Russia: The power of Media support
This tool was used and executed to perfection as the West successfully disintegrated USSR after a five decade long media propaganda that circulated around the evil bred by the likes of Lenin and Stalin. Such resentment, which persisted for such a long time, eventually conditioned the world into taking the Soviet concept of statehood as an agenda that would result in a global catastrophe. Today, the general feeling is more or less the same amid the growing tensions.
Keeping internal media in check
After learning its lesson the hard way, it appears that Russia government and its media is very much on the same page in terms of ‘humanizing’ its approach towards its recent foreign policy mechanism. The Kremlin believes that it is better to have the media as an ally and use it to gain public support and bring the whole state on the same page. This has become really important for Putin and co. as they seek to counter western media’s recent scathing reviews about its adventures in Ukraine and Syria.
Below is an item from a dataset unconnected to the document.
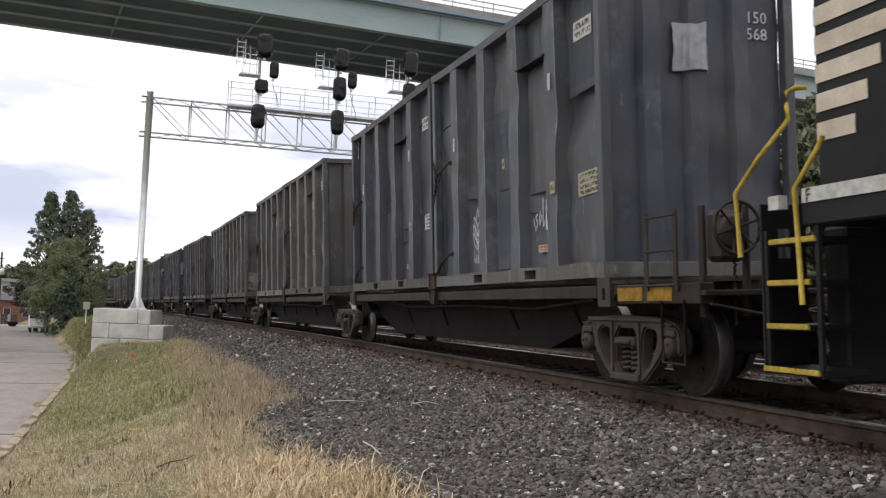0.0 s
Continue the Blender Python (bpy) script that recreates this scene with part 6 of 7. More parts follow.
    # torn flap
    crumpled(b[12], "torn_flap", False, 2.70, 3.55, 2.35, 3.14, M["sheet"], 12.0, 0.12, "torn tarpaulin flap", 0.10)
    # scoured ribs
    for y0, y1 in ((3.93, 4.75), (2.71, 3.53)):
        sticker(b[14], "scoured_panel", y0 - 0.13, y1 - 0.13, 0.20, 3.30, M["scoured"], 0, "panel scoured to pale metal", 0, None, -CW + INSET - 0.022)
    end_sticker(b[14], "inspection_sticker", -0.05, 0.17, 2.25, 2.35, M["cream"], 1)
    crumpled(b[15], "patch", False, 3.74, 4.4, 1.19, 1.94, M["patch"], 15.0, 0.012, "pale bare patch", 0.05)
    crumpled(b[15], "patch", False, 2.66, 3.23, 1.88, 2.14, M["patch"], 16.0, 0.012, "pale bare patch", 0.05)
    strokes(b[15], "scrape", tag, 1.5, 0.5, 0.5, ch, 0.02, "chalk scribble")
    # teal repainted panels and graffiti
    for y0, y1, z0, z1 in ((5.14, 5.72, 0.39, 2.96), (3.93, 4.5, 1.22, 2.77), (0.14, 0.97, 1.56, 2.9)):
        sticker(b[16], "repainted_panel", y0, y1, z0, z1, M["teal"], 0, "teal repainted panel", 0, None, -CW + INSET - 0.020)
    def loop(x, z, rx, rz, a0=0.0, a1=6.4):
        return [(x + rx * math.cos(a0 + (a1 - a0) * k / 14), z + rz * math.sin(a0 + (a1 - a0) * k / 14)) for k in range(15)]

    smudge = [loop(0.12, 0.66, 0.09, 0.20, 0.6, 5.2), loop(0.13, 0.72, 0.05, 0.09), loop(0.33, 0.68, 0.10, 0.17, -2.0, 3.4), loop(0.50, 0.72, 0.09, 0.19, 2.6, 7.6), loop(0.70, 0.70, 0.10, 0.22, 0.9, 5.6), loop(0.88, 0.72, 0.08, 0.20, -2.4, 2.6),
              loop(0.26, 0.26, 0.09, 0.15, 0.3, 5.4), loop(0.47, 0.28, 0.10, 0.16, -1.2, 4.0), loop(0.70, 0.28, 0.11, 0.15, 1.8, 7.2), [(0.0, 0.02), (0.3, -0.08), (0.62, -0.02), (0.95, 0.10)], [(0.10, 0.08), (0.45, 0.0), (0.8, 0.06)],
              loop(0.42, 1.06, 0.13, 0.06), [(0.06, 0.98), (0.05, 0.92)], [(0.11, 0.98), (0.10, 0.92)], [(0.60, 0.5), (0.62, 0.9)], [(0.40, 0.1), (0.42, 0.5)]]
    smudge = [[(1.28 * a, c) for a, c in ln] for ln in smudge]
    strokes(b[16], "graffiti", smudge, 0.98, 0.34, 0.74, ch, 0.045, "white spray-painted tag")
    end_sticker(b[16], "inspection_sticker", 0.0, 0.25, 2.2, 2.3, M["white"], 1)
    end_sticker(b[18], "number_plate", 0.80, 1.16, 2.85, 3.1, M["white"], 0, "white number plate")
    lettering(b[18], "plate_text", "LWT\n150410", 0.095, M["ink"], Matrix.Translation((0.98, 0.101, 2.99)) @ END_TEXT)
    end_sticker(b[18], "inspection_sticker", 0.1, 0.28, 2.34, 2.42, M["cream"], 1)
    # patched corner, torn tarpaulin
    crumpled(b[20], "patch", True, -1.10, -0.65, 1.55, 2.39, M["patch"], 18.0, 0.02, "wrinkled bare sheet", 0.04)
    crumpled(b[20], "patch", True, -0.25, 0.37, 1.86, 2.66, M["patch"], 19.0, 0.03, "wrinkled bare sheet", 0.04)
    for y0, y1, z0, z1 in ((1.66, 1.90, 1.50, 2.34), (1.92, 2.18, 1.02, 2.24), (2.16, 2.38, 1.36, 2.30), (2.42, 2.68, 1.58, 2.0)):
        crumpled(b[21], "tarpaulin", False, y0, y1, z0, z1, M["sheet"], 21.0 + y0, 0.05, "hanging torn black tarpaulin", 0.05)
    crumpled(b[21], "tarpaulin", False, 2.88, 3.45, 2.43, 2.88, M["sheet"], 22.0, 0.05, "hanging torn black tarpaulin", 0.07)
    # Black plate for the darkness behind the tear; the side stays whole.
    sticker(b[21], "opening", 1.68, 2.30, 2.18, 2.85, M["hole"], 0, "black plate painted as a torn opening", 0, None, -CW + 0.05)
    crumpled(b[21], "patch", False, 2.7, 3.44, 1.68, 1.93, M["patch"], 23.0, 0.012, "pale patch", 0.05)
    for y, z in ((5.2, 1.75), (5.45, 1.95), (5.7, 2.08)):
        sticker(b[21], "inspection_sticker", y, y + 0.16, z, z + 0.16, M["cream"], 1)
    sticker(b[22], "placard", 0.37, 0.85, 1.42, 1.57, M["white"], 1, "white printed placard")
    strokes(b[23], "graffiti", [[(0, 0), (0.12, 0.7), (0.2, 0.0)], [(0.05, 0.3), (0.2, 0.3)], [(0.3, 0.5), (0.42, 0.65), (0.5, 0.45), (0.3, 0.05), (0.52, 0.08)], [(0.62, 0.0), (0.66, 0.7), (0.78, 0.3), (0.9, 0.75), (0.95, 0.0)]], 1.92, 0.53, 0.55, ch, 0.02, "white chalk scribble")
    strokes(b[23], "graffiti", word, 0.74, 0.60, 0.5, M["patch"], 0.025, "faded painted word")
    sticker(b[24], "white_panel", 0.28, 1.12, 1.52, 2.54, M["white"], 0, "white painted panel", 0, None, -CW + INSET - 0.02)
    crumpled(b[25], "torn_sheet", False, 4.2, 4.7, 1.6, 2.5, M["sheet"], 25.0, 0.10, "torn black sheet", 0.14)
    # loads show over some rims
    rg = random.Random(9)
    for k in (0, 2, 4, 8, 10, 12, 14, 16, 18, 24):
        bm = bmesh.new()
        for q in range(rg.randint(1, 3)):
            y, x = rg.uniform(0.02, 0.5), rg.uniform(-1.1, 0.6)
            w, h = rg.uniform(0.10, 0.22), rg.uniform(0.05, 0.13)
            box(bm, x, x + w, y, y + 0.12, CH - 0.02, CH + h, 0.01)
        part("latch_block", bm, M["black"], b[k])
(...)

Today, millions of Russians are treated to a whole bunch of live reports, analysis, and official defense briefings where the theme is more or less the same: airstrikes in Syria are extremely crucial in the fight against the growing menace of ISIS and that the world outside the country’s borders is dark and murky.
Regardless of how much success these strikes have enjoyed since they began, it appears that the campaign has already won public support and a major chunk of the Russian population is extremely happy to see the country do so well offshore.
Moreover, what is surprising is the fact that the first time in 25 years or so, people in much-maligned regions such as Chechnya and Dagestan have also discovered a new-found sense of patriotism and are really supportive of the Russian moves in the Middle East.
Knowing that it can never be able to thwart the global media and make its stance a little mellow and soft towards it, Russian media has taken the mantle and is working round the clock to ensure that it does everything it can in a bid to make its own people think otherwise over the whole Syrian fiasco.
The last thing Putin needs is a public backlash so the leaders have decided to control media as much as he can.
Public backing of military exploits
The idea of Russia being involved into its first real war outside the former Soviet Union has captivated the imagination of Russian people. Backed by a propaganda campaign, opinions over Russian military have changed drastically who now have the backing of its people.
According to the latest Levada opinion poll, 72% of Russians are now in favor of it, with only 14% opposing the incursion.
Dmitry Nekrasov, a media analyst in Moscow, says that the state propaganda is doing its trick perfectly.
“Not a lot of people actually really support sending our troops to Syria, because everyone understands there could be victims,” he told me this week.
“But everyone, or the majority, like this demonstration of force — these planes and so on — of Russian power,” he added.
Indeed, seeing the country showing its military muscle on one of the most controversial regions in the world has swelled Russian chests with pride and it is exactly the type of effect Putin had been hoping for. In his homeland, the former KGB man is a hero standing up against the West.
Moreover, the Russian media has done quite a job in terms of taking the public’s focus away from various other issues that the country is facing. With a withering economy thanks to impact of sanctions and low oil prices, Syria is a gamble Moscow has made in a bid to keep intact the national pride.